DATA SECTION
BEGIN

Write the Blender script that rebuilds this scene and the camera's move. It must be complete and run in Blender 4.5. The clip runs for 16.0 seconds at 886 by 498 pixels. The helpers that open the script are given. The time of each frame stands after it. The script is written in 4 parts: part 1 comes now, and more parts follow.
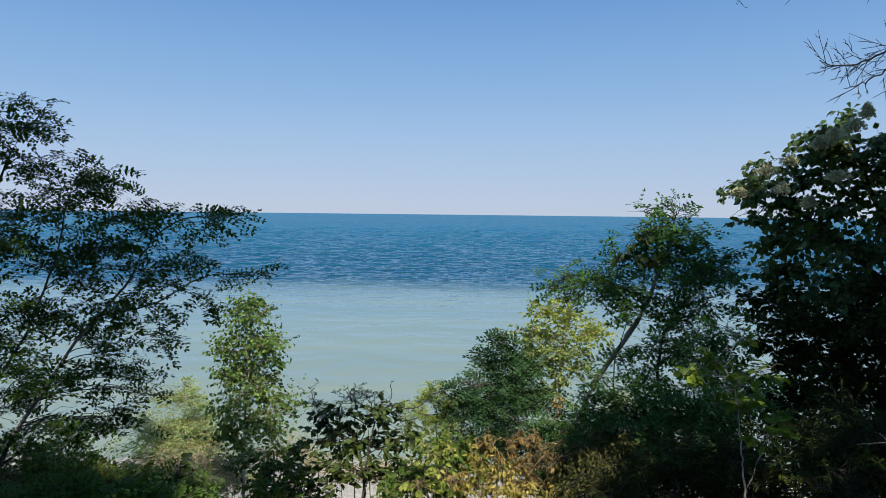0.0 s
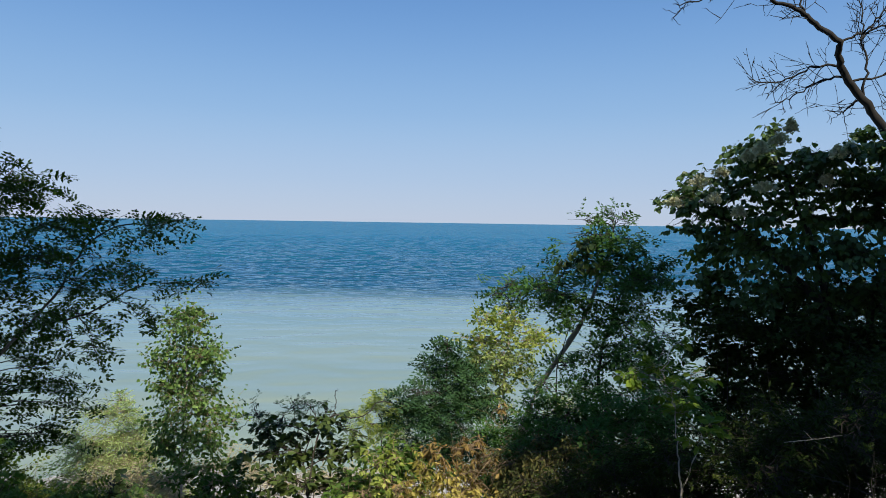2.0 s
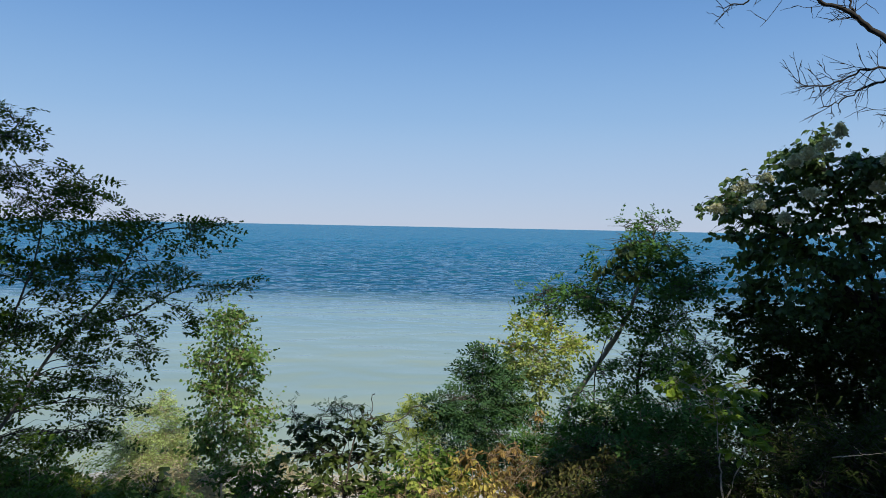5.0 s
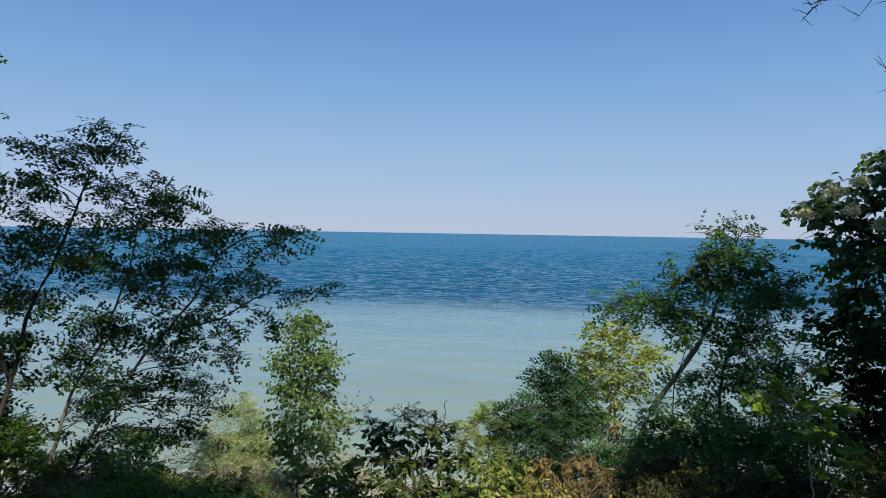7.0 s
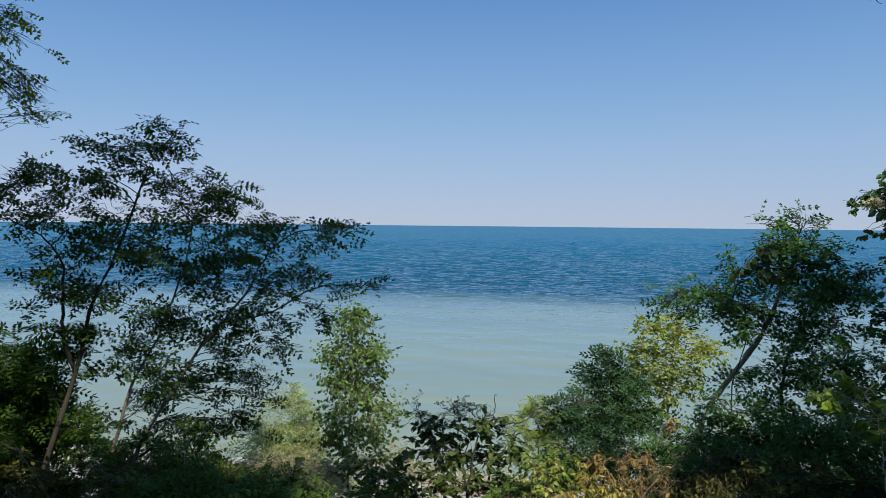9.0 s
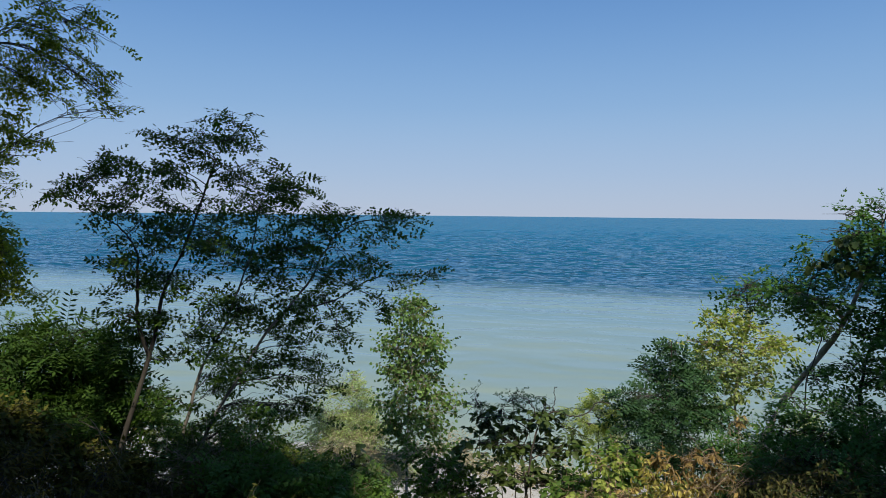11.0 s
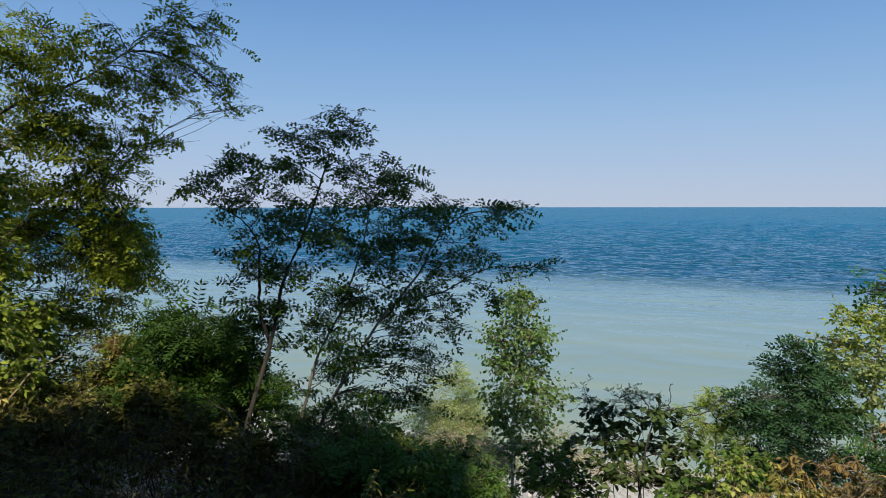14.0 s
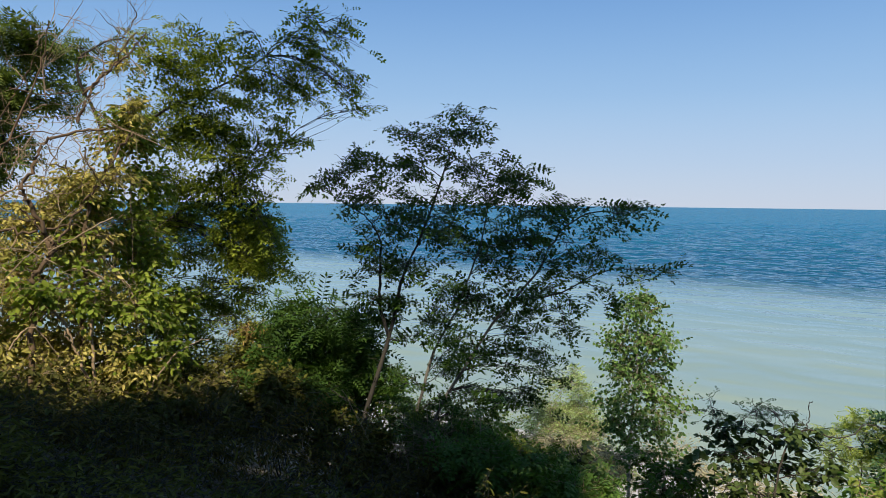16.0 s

END

TASK STATEMENT
The data above should be repeated exactly, minus any pictures.

THE ANSWER
Write the Blender script that rebuilds this scene and the camera's move. It must be complete and run in Blender 4.5. The clip runs for 16.0 seconds at 886 by 498 pixels. The helpers that open the script are given. The time of each frame stands after it. The script is written in 4 parts: part 1 comes now, and more parts follow.
0.0 s
2.0 s
5.0 s
7.0 s
9.0 s
11.0 s
14.0 s
16.0 s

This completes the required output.